--- Begin ---
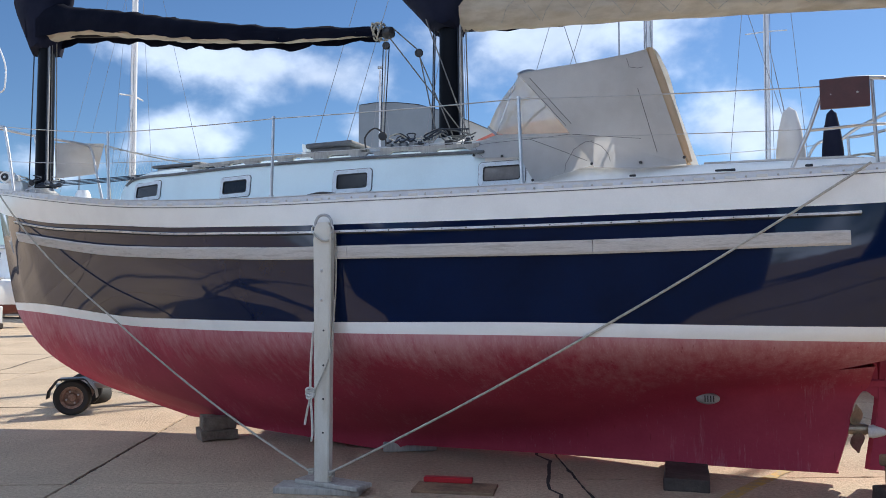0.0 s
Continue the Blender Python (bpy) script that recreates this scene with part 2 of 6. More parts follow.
TEAK = shader("weathered_teak", (0.56, 0.53, 0.495), rough=0.75, second=(0.30, 0.27, 0.235), scale=3.2, stretch=(0.7, 6, 11), patch=(0.52, 0.80), bump=0.3, bump_scale=30, grain=0.12, grain_scale=25)
GREYWOOD = shader("silvered_timber", (0.46, 0.44, 0.40), rough=0.8, second=(0.33, 0.31, 0.28), scale=4, stretch=(7, 7, 0.6), bump=0.25, bump_scale=25, grain=0.12, grain_scale=30)
LEGPAINT = shader("grey_leg_paint", (0.66, 0.65, 0.59), rough=0.6, second=(0.55, 0.52, 0.44), scale=3, stretch=(3, 3, 1), bump=0.08, grain=0.06)
PALLET = shader("rough_timber", (0.30, 0.20, 0.12), rough=0.85, second=(0.14, 0.095, 0.06), scale=6, stretch=(1, 1, 4), bump=0.4, bump_scale=30, grain=0.14)
DARKWOOD = shader("creosoted_timber", (0.055, 0.045, 0.04), rough=0.85, second=(0.10, 0.085, 0.07), scale=7, bump=0.5, grain=0.15)
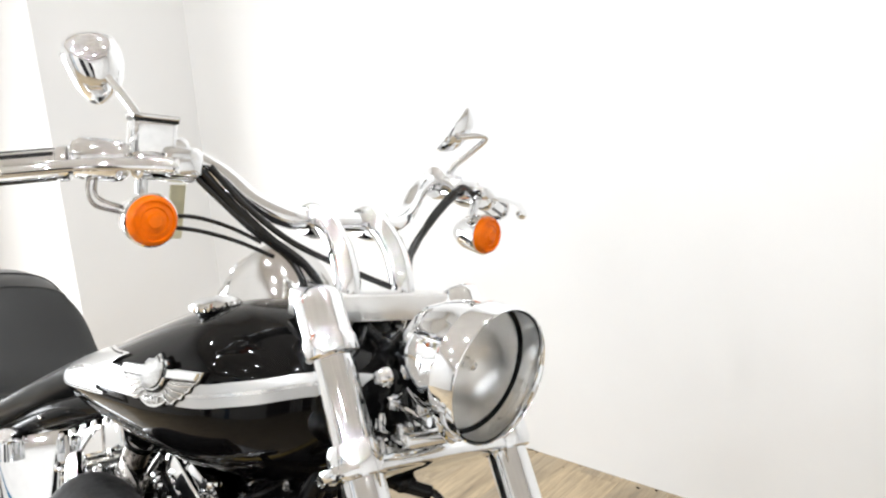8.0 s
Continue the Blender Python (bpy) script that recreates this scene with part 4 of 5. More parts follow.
# -- seat: x, half width, top, widest height, bottom --
SEAT = smooth_table([(0.70, 0.035, 0.878, 0.86, 0.84), (0.66, 0.082, 0.866, 0.82, 0.775), (0.62, 0.118, 0.840, 0.79, 0.745), (0.58, 0.148, 0.804, 0.760, 0.714), (0.50, 0.180, 0.743, 0.706, 0.674), (0.43, 0.196, 0.720, 0.682, 0.646), (0.37, 0.202, 0.724, 0.678, 0.636),
                     (0.32, 0.199, 0.758, 0.690, 0.642), (0.28, 0.187, 0.808, 0.718, 0.660), (0.245, 0.170, 0.856, 0.755, 0.682), (0.21, 0.153, 0.892, 0.78, 0.702), (0.165, 0.139, 0.912, 0.80, 0.728), (0.09, 0.126, 0.915, 0.82, 0.765), (0.0, 0.112, 0.900, 0.83, 0.795), (-0.06, 0.102, 0.878, 0.84, 0.808), (-0.105, 0.078, 0.850, 0.832, 0.815)], 5)


def seat_ring(row, grow=0.0, n=56, span=(0, 2 * math.pi)):
    x, w, zt, zc, zb = row
    out = []
    for j in range(n):
        a = span[0] + (span[1] - span[0]) * j / (n if span[1] - span[0] > 6 else n - 1)
        c, s = math.cos(a), math.sin(a)
        y = (w + grow) * math.copysign(abs(c) ** 0.82, c)
        if y > 0:
            y *= 1 - 0.22 * max(0.0, min(1.0, (0.68 - x) / 0.33))
        z = zc + ((zt - zc + grow) if s > 0 else (zc - zb + grow)) * math.copysign(abs(s) ** 0.72, s)
        out.append(Vector((x, y, z)))
    return out


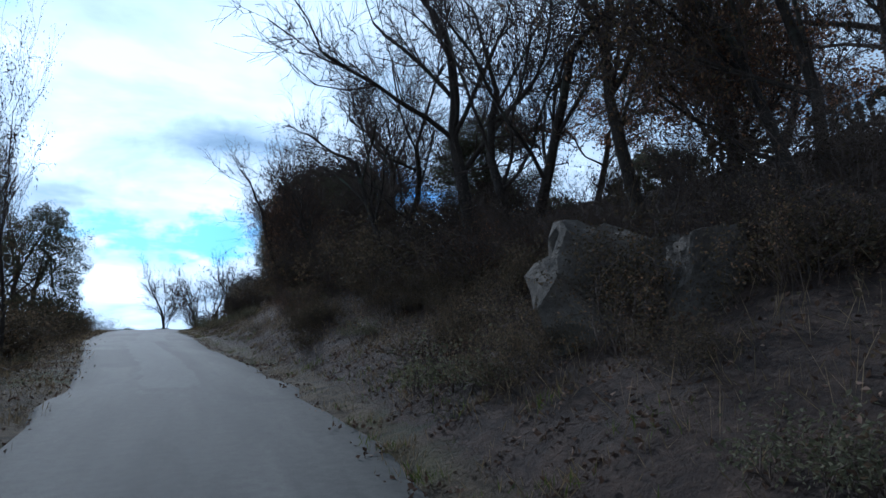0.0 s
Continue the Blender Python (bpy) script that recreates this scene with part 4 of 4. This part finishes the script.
PLANTS += [
    # the cutting with the overhanging boulder
    ("bare", 273.5, -5.0, 11, 0.8, 1), ("bare", 276.5, -5.4, 10.5, 0.8, 0), ("bare", 278.5, -7.0, 11, 0.8, 2), ("bare", 281, -5.6, 9.5, 0.8, 1), ("bare", 284, -8, 9, 0.8, 2), ("bare", 287, -9.5, 9, 0.8, 1), ("bare", 290, -7.5, 8, 0.8, 0), ("bare", 281, -10.5, 9.5, 0.8, 1), ("bare", 272, -8.5, 9.5, 0.8, 0),
    ("spread", 274.4, 5.0, 5.5, 1.0, 0), ("spread", 274.7, 5.6, 5.8, 0.9, 0), ("bare", 272.8, 7.6, 5.6, 0.7, 2), ("bare", 275.5, 8.4, 5.4, 0.7, 1), ("bare", 278, 11, 6.5, 0.8, 2), ("bare", 276, 12.5, 7, 0.8, 1), ("spread", 281.1, 3.4, 5.2, 0.72, 0), ("oak", 277.6, 5.8, 1.5, 1.3, 1), ("oak", 279.4, 6.4, 1.7, 1.3, 0), ("oak", 278.8, 4.7, 1.2, 1.3, 1), ("oak", 275.8, 7.0, 1.6, 1.3, 1), ("oak", 281.8, 7.2, 1.7, 1.2, 0), ("russet", 283.4, 5.9, 2.2, 0.9, 0), ("russet", 286.2, 5.6, 2.6, 0.9, 1), ("spread", 278.5, 8.0, 6.0, 0.9, 1), ("brown", 281, 9, 5.0, 1.0, 0), ("bare", 284, 9.5, 5, 0.9, 2),
    ("brown", 286.5, 5.4, 3.2, 1.3, 2), ("brown", 289, 6.0, 3.0, 1.2, 1), ("brown", 280, 12, 5.5, 1.1, 1), ("oak", 284, 13, 5, 1.0, 2), ("brown", 281.2, 6.5, 4.2, 1.1, 2),
    # the pines from -11 outwards are added to keep the low sun off the lane
    ("pine", 286, -8.5, 8, 1.1, 1), ("pine", 289, -10, 8.5, 1.1, 0), ("pine", 284, -11, 8.5, 1.1, 1), ("pine", 281, -9.5, 9, 1.1, 0), ("oak", 300.5, -4.1, 1.4, 1.2, 1), ("oak", 303.0, -3.9, 1.3, 1.3, 0), ("oak", 305.6, -3.7, 1.5, 1.2, 1), ("oak", 308.2, -3.4, 1.6, 1.2, 0), ("oak", 299.5, -5.4, 3.2, 1.4, 1), ("oak", 303, -5.6, 3.6, 1.4, 0), ("oak", 296, -6.5, 3.0, 1.5, 1), ("pine", 291, -6.0, 6.4, 1.1, 1), ("pine", 295, -4.8, 6.0, 1.1, 1), ("pine", 299, -4.4, 6.0, 1.2, 2), ("pine", 304, -4.2, 6.6, 1.1, 1), ("pine", 303, -6, 5.6, 1.2, 2), ("pine", 297, -9.2, 7.4, 1.1, 1), ("pine", 300.5, -8.2, 6.8, 1.1, 1), ("pine", 293, -11, 8, 1.1, 0), ("pine", 290, -12, 8.6, 1.2, 1), ("pine", 287, -12.6, 9, 1.1, 0), ("pine", 295, -13, 8, 1.1, 1), ("bare", 288, -10, 7, 1.0, 0), ("bare", 293, -12, 7, 1.0, 1),
    ("pine", 287, -7, 4.6, 1.2, 2), ("oak", 293, -8, 3.6, 1.4, 1), ("oak", 301, -9, 4, 1.4, 0),
]
for kind, s, d, tall, wide, which in PLANTS:
    plant(kind, s, d, tall, wide, rng.uniform(0, 6.28), which)
plant_at("brown", 192.0, 182.8, 4.8, 1.2, 0.6, 2)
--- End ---
Reproduce all of the entries word for word, skipping any pictures they hold.

0.0 s
Continue the Blender Python (bpy) script that recreates this scene with part 2 of 6. More parts follow.
TEAK = shader("weathered_teak", (0.56, 0.53, 0.495), rough=0.75, second=(0.30, 0.27, 0.235), scale=3.2, stretch=(0.7, 6, 11), patch=(0.52, 0.80), bump=0.3, bump_scale=30, grain=0.12, grain_scale=25)
GREYWOOD = shader("silvered_timber", (0.46, 0.44, 0.40), rough=0.8, second=(0.33, 0.31, 0.28), scale=4, stretch=(7, 7, 0.6), bump=0.25, bump_scale=25, grain=0.12, grain_scale=30)
LEGPAINT = shader("grey_leg_paint", (0.66, 0.65, 0.59), rough=0.6, second=(0.55, 0.52, 0.44), scale=3, stretch=(3, 3, 1), bump=0.08, grain=0.06)
PALLET = shader("rough_timber", (0.30, 0.20, 0.12), rough=0.85, second=(0.14, 0.095, 0.06), scale=6, stretch=(1, 1, 4), bump=0.4, bump_scale=30, grain=0.14)
DARKWOOD = shader("creosoted_timber", (0.055, 0.045, 0.04), rough=0.85, second=(0.10, 0.085, 0.07), scale=7, bump=0.5, grain=0.15)
8.0 s
Continue the Blender Python (bpy) script that recreates this scene with part 4 of 5. More parts follow.
# -- seat: x, half width, top, widest height, bottom --
SEAT = smooth_table([(0.70, 0.035, 0.878, 0.86, 0.84), (0.66, 0.082, 0.866, 0.82, 0.775), (0.62, 0.118, 0.840, 0.79, 0.745), (0.58, 0.148, 0.804, 0.760, 0.714), (0.50, 0.180, 0.743, 0.706, 0.674), (0.43, 0.196, 0.720, 0.682, 0.646), (0.37, 0.202, 0.724, 0.678, 0.636),
                     (0.32, 0.199, 0.758, 0.690, 0.642), (0.28, 0.187, 0.808, 0.718, 0.660), (0.245, 0.170, 0.856, 0.755, 0.682), (0.21, 0.153, 0.892, 0.78, 0.702), (0.165, 0.139, 0.912, 0.80, 0.728), (0.09, 0.126, 0.915, 0.82, 0.765), (0.0, 0.112, 0.900, 0.83, 0.795), (-0.06, 0.102, 0.878, 0.84, 0.808), (-0.105, 0.078, 0.850, 0.832, 0.815)], 5)


def seat_ring(row, grow=0.0, n=56, span=(0, 2 * math.pi)):
    x, w, zt, zc, zb = row
    out = []
    for j in range(n):
        a = span[0] + (span[1] - span[0]) * j / (n if span[1] - span[0] > 6 else n - 1)
        c, s = math.cos(a), math.sin(a)
        y = (w + grow) * math.copysign(abs(c) ** 0.82, c)
        if y > 0:
            y *= 1 - 0.22 * max(0.0, min(1.0, (0.68 - x) / 0.33))
        z = zc + ((zt - zc + grow) if s > 0 else (zc - zb + grow)) * math.copysign(abs(s) ** 0.72, s)
        out.append(Vector((x, y, z)))
    return out


0.0 s
Continue the Blender Python (bpy) script that recreates this scene with part 4 of 4. This part finishes the script.
PLANTS += [
    # the cutting with the overhanging boulder
    ("bare", 273.5, -5.0, 11, 0.8, 1), ("bare", 276.5, -5.4, 10.5, 0.8, 0), ("bare", 278.5, -7.0, 11, 0.8, 2), ("bare", 281, -5.6, 9.5, 0.8, 1), ("bare", 284, -8, 9, 0.8, 2), ("bare", 287, -9.5, 9, 0.8, 1), ("bare", 290, -7.5, 8, 0.8, 0), ("bare", 281, -10.5, 9.5, 0.8, 1), ("bare", 272, -8.5, 9.5, 0.8, 0),
    ("spread", 274.4, 5.0, 5.5, 1.0, 0), ("spread", 274.7, 5.6, 5.8, 0.9, 0), ("bare", 272.8, 7.6, 5.6, 0.7, 2), ("bare", 275.5, 8.4, 5.4, 0.7, 1), ("bare", 278, 11, 6.5, 0.8, 2), ("bare", 276, 12.5, 7, 0.8, 1), ("spread", 281.1, 3.4, 5.2, 0.72, 0), ("oak", 277.6, 5.8, 1.5, 1.3, 1), ("oak", 279.4, 6.4, 1.7, 1.3, 0), ("oak", 278.8, 4.7, 1.2, 1.3, 1), ("oak", 275.8, 7.0, 1.6, 1.3, 1), ("oak", 281.8, 7.2, 1.7, 1.2, 0), ("russet", 283.4, 5.9, 2.2, 0.9, 0), ("russet", 286.2, 5.6, 2.6, 0.9, 1), ("spread", 278.5, 8.0, 6.0, 0.9, 1), ("brown", 281, 9, 5.0, 1.0, 0), ("bare", 284, 9.5, 5, 0.9, 2),
    ("brown", 286.5, 5.4, 3.2, 1.3, 2), ("brown", 289, 6.0, 3.0, 1.2, 1), ("brown", 280, 12, 5.5, 1.1, 1), ("oak", 284, 13, 5, 1.0, 2), ("brown", 281.2, 6.5, 4.2, 1.1, 2),
    # the pines from -11 outwards are added to keep the low sun off the lane
    ("pine", 286, -8.5, 8, 1.1, 1), ("pine", 289, -10, 8.5, 1.1, 0), ("pine", 284, -11, 8.5, 1.1, 1), ("pine", 281, -9.5, 9, 1.1, 0), ("oak", 300.5, -4.1, 1.4, 1.2, 1), ("oak", 303.0, -3.9, 1.3, 1.3, 0), ("oak", 305.6, -3.7, 1.5, 1.2, 1), ("oak", 308.2, -3.4, 1.6, 1.2, 0), ("oak", 299.5, -5.4, 3.2, 1.4, 1), ("oak", 303, -5.6, 3.6, 1.4, 0), ("oak", 296, -6.5, 3.0, 1.5, 1), ("pine", 291, -6.0, 6.4, 1.1, 1), ("pine", 295, -4.8, 6.0, 1.1, 1), ("pine", 299, -4.4, 6.0, 1.2, 2), ("pine", 304, -4.2, 6.6, 1.1, 1), ("pine", 303, -6, 5.6, 1.2, 2), ("pine", 297, -9.2, 7.4, 1.1, 1), ("pine", 300.5, -8.2, 6.8, 1.1, 1), ("pine", 293, -11, 8, 1.1, 0), ("pine", 290, -12, 8.6, 1.2, 1), ("pine", 287, -12.6, 9, 1.1, 0), ("pine", 295, -13, 8, 1.1, 1), ("bare", 288, -10, 7, 1.0, 0), ("bare", 293, -12, 7, 1.0, 1),
    ("pine", 287, -7, 4.6, 1.2, 2), ("oak", 293, -8, 3.6, 1.4, 1), ("oak", 301, -9, 4, 1.4, 0),
]
for kind, s, d, tall, wide, which in PLANTS:
    plant(kind, s, d, tall, wide, rng.uniform(0, 6.28), which)
plant_at("brown", 192.0, 182.8, 4.8, 1.2, 0.6, 2)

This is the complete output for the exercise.